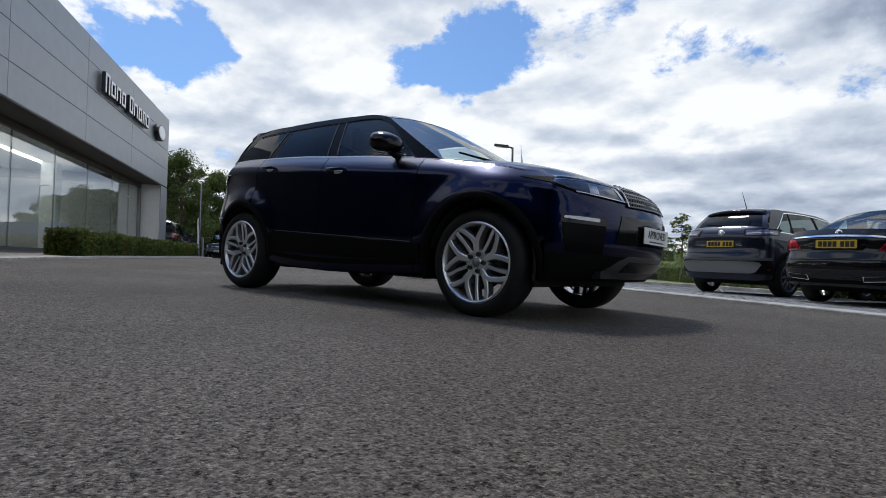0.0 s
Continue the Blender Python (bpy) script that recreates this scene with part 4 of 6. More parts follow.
def hero_car():
    Z = dict(
        name="suv", label="glossy dark navy five-door SUV with silver split-spoke alloy wheels", paint=P_NAVY, fine=True,
        half=0.945, axles=(1.33, -1.33), radius=0.364, wrap=(1.80, -1.66), wheel=("split", 0.254, 0.245, M_ALLOY), stance=0.985, spin=(-3.7, 33), tyre=0.358, hub=0.364,
        belt=[(-1.95, 1.19), (-1.69, 1.213), (-1.15, 1.207), (-0.55, 1.188), (-0.24, 1.167), (0.20, 1.142), (0.47, 1.118), (0.75, 1.096), (0.95, 1.074), (1.17, 1.045), (1.37, 1.017), (1.57, 0.977), (1.80, 0.925)],
        edge=[(-1.66, 1.515), (-1.53, 1.537), (-1.07, 1.557), (-0.62, 1.568), (-0.25, 1.565), (0.06, 1.545), (0.226, 1.495), (0.45, 1.388), (0.70, 1.262), (0.97, 1.115)],
        low=[(-1.95, 0.42), (-1.66, 0.40), (-1.3, 0.33), (-0.8, 0.265), (0.8, 0.262), (1.3, 0.28), (1.8, 0.285)],
        nose=[(0.26, 1.95), (0.30, 2.03), (0.39, 2.13), (0.48, 2.172), (0.55, 2.18), (0.70, 2.18), (0.80, 2.14), (0.88, 2.075), (0.93, 2.00)],
        tail=[(0.36, -1.97), (0.45, -2.04), (0.60, -2.09), (0.67, -2.10), (0.76, -2.05), (0.95, -2.00), (1.08, -1.95), (1.15, -1.90), (1.22, -1.81)],
        plan=[(-2.0, 0.90), (-1.66, 0.935), (-1.3, 0.972), (-0.8, 0.982), (0.0, 0.985), (1.3, 0.985), (1.52, 0.970), (1.66, 0.935), (1.76, 0.920), (1.85, 0.918)],
        square_front=1.72, square_rear=2.05, nose_top=0.915, tail_top=1.205, chin=0.30, rump=0.38, blister=(0.455, 0.605, 0.056), screen_bulge=(0.015, 0.008),
        flank=[(0.0, 0.945), (0.10, 0.978), (0.20, 0.990), (0.32, 1.0), (0.50, 0.998), (0.70, 0.993), (0.82, 0.989), (0.88, 0.985), (0.905, 0.976), (0.93, 0.958), (0.965, 0.928), (1.0, 0.894)], lean=0.49,
        doors=(-1.15, -0.245, 0.80),
        cowl=(1.03, 1.118, 0.15), deck=(-1.79, 1.220, 0.045), bonnet=[(0.8, 1.145), (1.03, 1.126), (1.2, 1.114), (1.42, 1.090), (1.66, 1.034), (1.9, 0.965), (2.08, 0.905)],
        boot=[(-2.0, 1.21), (-1.7, 1.222)],
        roof=(-1.60, 0.20, 0.045), roof_bow=(0.06, -0.02), back_inset=(0.90, 0.90), mirror_size=1.0, frame_paint=M_GLOSSBLACK,
        windows=[([(-1.69, 1.238), (-1.120, 1.228)], [(-1.51, 1.468), (-1.045, 1.491)], M_TINT),
                 ([(-1.062, 1.226), (-0.300, 1.190)], [(-0.985, 1.493), (-0.375, 1.507)], M_TINT),
                 ([(-0.180, 1.184), (0.40, 1.140), (0.71, 1.113)], [(-0.280, 1.507), (0.10, 1.499), (0.27, 1.437)], M_CARGLASS)],
        pillars=[([(-1.120, 1.210), (-1.062, 1.208)], [(-1.045, 1.491), (-0.985, 1.493)], M_PILLAR, "door_frame"),
                 ([(-0.300, 1.172), (-0.180, 1.164)], [(-0.375, 1.507), (-0.280, 1.507)], M_PILLAR, "centre_pillar"),
                 ([(0.71, 1.100), (0.925, 1.080)], [(0.27, 1.437), (0.225, 1.494)], M_PILLAR, "front_pillar"),
                 ([(0.10, 1.499), (0.27, 1.437)], [(0.10, 1.506), (0.225, 1.494)], M_PILLAR, "pillar_corner"),
                 ([(-1.75, 1.212), (-1.69, 1.214)], [(-1.60, 1.52), (-1.51, 1.468)], M_PILLAR, "rear_pillar")],
        rail_paint=M_PILLAR, rail=(-1.60, 0.17), window_top=[(-1.66, 1.452), (-1.45, 1.474), (-1.04, 1.492), (-0.37, 1.508), (0.13, 1.497), (0.2, 1.48)], waist=(-1.73, 0.68),
        waist_mat=M_SILVER, waist_high=0.008, mirror=(0.50, 1.205), mirror_mat=M_GLOSSBLACK, handles=((-0.98, 1.105), (-0.06, 1.045)), seats=(-0.15, -1.0), seat_z=0.62, arch_trim=0.036,
        patches=[
            (1, True, [(-0.20, 0.922), (0.02, 0.876), (0.34, 0.818), (0.69, 0.787)], [(-0.20, 0.930), (0.02, 0.917), (0.34, 0.913), (0.69, 0.896)], 0.004, M_TRIM, "headlamp_housing", "dark headlamp housing"),
            (1, True, [(0.04, 0.884), (0.36, 0.828), (0.665, 0.800)], [(0.04, 0.900), (0.36, 0.903), (0.655, 0.887)], 0.009, M_LAMPDARK, "headlamp", "clear headlamp with dark reflector"),
            (1, True, [(0.30, 0.828), (0.675, 0.795)], [(0.30, 0.834), (0.675, 0.802)], 0.013, M_LAMPCORE, "lamp_blade", "bright lamp blade"),
            (1, True, [(0.650, 0.800), (0.674, 0.797)], [(0.628, 0.887), (0.652, 0.885)], 0.013, M_LAMPCORE, "lamp_blade", "bright lamp blade"),
            (1, True, [(0.04, 0.902), (0.40, 0.904)], [(0.04, 0.906), (0.40, 0.909)], 0.012, M_LAMPCORE, "lamp_brow", "thin bright upper edge"),
            (1, True, [(0.41, 0.828), (0.48, 0.824)], [(0.41, 0.880), (0.48, 0.876)], 0.013, M_LAMPCORE, "lamp_projector", ""),
            (1, True, [(0.165, 0.638), (0.51, 0.628)], [(0.175, 0.686), (0.50, 0.678)], 0.005, M_GLOSSBLACK, "lamp_surround", ""),
            (1, True, [(0.19, 0.664), (0.30, 0.656), (0.455, 0.649)], [(0.20, 0.677), (0.30, 0.677), (0.455, 0.671)], 0.012, M_DRL, "daytime_lamp", "slim bright daytime lamp"),
            (1, True, [(0.22, 0.456), (0.50, 0.452)], [(0.175, 0.638), (0.505, 0.628)], 0.003, M_PILLAR, "side_intake", "black side intake"),
            (-1, True, [(0.10, 0.965), (0.50, 0.985)], [(-0.02, 1.075), (0.50, 1.105)], 0.006, M_GLOSSBLACK, "tail_lamp", "wraparound red tail lamp"),
            (-1, True, [(-0.03, 1.072), (0.48, 1.095)], [(-0.04, 1.080), (0.48, 1.104)], 0.016, M_SILVER, "lamp_brow", "thin silver brow"),
            (-1, True, [(0.05, 1.015), (0.36, 1.030)], [(-0.0, 1.058), (0.36, 1.076)], 0.011, M_DARKRED, "tail_lamp_band", "bright red lamp band"),
        ],
        bands=[
            (1, [(-0.31, 0.782), (0.31, 0.782)], [(-0.29, 0.900), (0.29, 0.900)], 0.004, M_GLOSSBLACK, "grille", "black mesh grille"),
            (1, [(-0.315, 0.772), (0.315, 0.772)], [(-0.315, 0.784), (0.315, 0.784)], 0.012, M_GRILLEBAR, "grille_trim", "satin grille trim"),
            (1, [(-0.29, 0.896), (0.29, 0.896)], [(-0.29, 0.906), (0.29, 0.906)], 0.012, M_GRILLEBAR, "grille_trim", "satin grille trim"),
            (1, [(-0.30, 0.834), (0.30, 0.834)], [(-0.30, 0.848), (0.30, 0.848)], 0.012, M_GRILLEBAR, "grille_bar", "satin grille bar"),
            (1, [(0.300, 0.775), (0.312, 0.775)], [(0.286, 0.905), (0.296, 0.905)], 0.014, M_SILVER, "grille_edge", "silver grille edge"),
            (1, [(-0.312, 0.775), (-0.300, 0.775)], [(-0.296, 0.905), (-0.286, 0.905)], 0.014, M_SILVER, "grille_edge", "silver grille edge"),
            (1, [(-0.42, 0.525), (0.42, 0.525)], [(-0.38, 0.705), (0.38, 0.705)], 0.004, M_GLOSSBLACK, "upper_intake", "black upper intake"),
            (1, [(-0.30, 0.350), (0.30, 0.350)], [(-0.27, 0.415), (0.27, 0.415)], 0.012, M_GLOSSBLACK, "lower_intake", "black lower intake"),
            (1, [(-0.50, 0.306), (-0.42, 0.304), (0.42, 0.304), (0.50, 0.306)], [(-0.36, 0.420), (-0.29, 0.452), (0.29, 0.452), (0.36, 0.420)], 0.006, M_SKIDGREY, "skid_plate", "satin grey front skid plate"),
            (1, [(-0.999, 0.284), (0.999, 0.284)], [(-0.999, 0.452), (0.999, 0.446)], 0.003, M_TRIM, "front_valance", "black lower bumper"),
            (-1, [(-0.99, 0.385), (0.99, 0.385)], [(-0.99, 0.60), (0.99, 0.60)], 0.004, M_TRIM, "rear_valance", "black lower rear bumper"),
            (-1, [(-0.99, 0.648), (0.99, 0.648)], [(-0.99, 0.664), (0.99, 0.664)], 0.008, M_SILVER, "bumper_trim", "thin bright bumper trim"),
        ],
    )
    car, sh = build_car(Z)
    M_STUD = material('grille_stud_satin', (0.07, 0.07, 0.075), 0.3, 0.5)
    STUD = simple_mesh('grille_stud', boxed(-0.004, 0.004, -0.013, 0.013, -0.006, 0.006), M_STUD, False)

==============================

§ Task objective: Filter out every line that lacks the word "with", and copy the rest.

§ Solution for this exercise:
Continue the Blender Python (bpy) script that recreates this scene with part 4 of 6. More parts follow.
        name="suv", label="glossy dark navy five-door SUV with silver split-spoke alloy wheels", paint=P_NAVY, fine=True,
            (1, True, [(0.04, 0.884), (0.36, 0.828), (0.665, 0.800)], [(0.04, 0.900), (0.36, 0.903), (0.655, 0.887)], 0.009, M_LAMPDARK, "headlamp", "clear headlamp with dark reflector"),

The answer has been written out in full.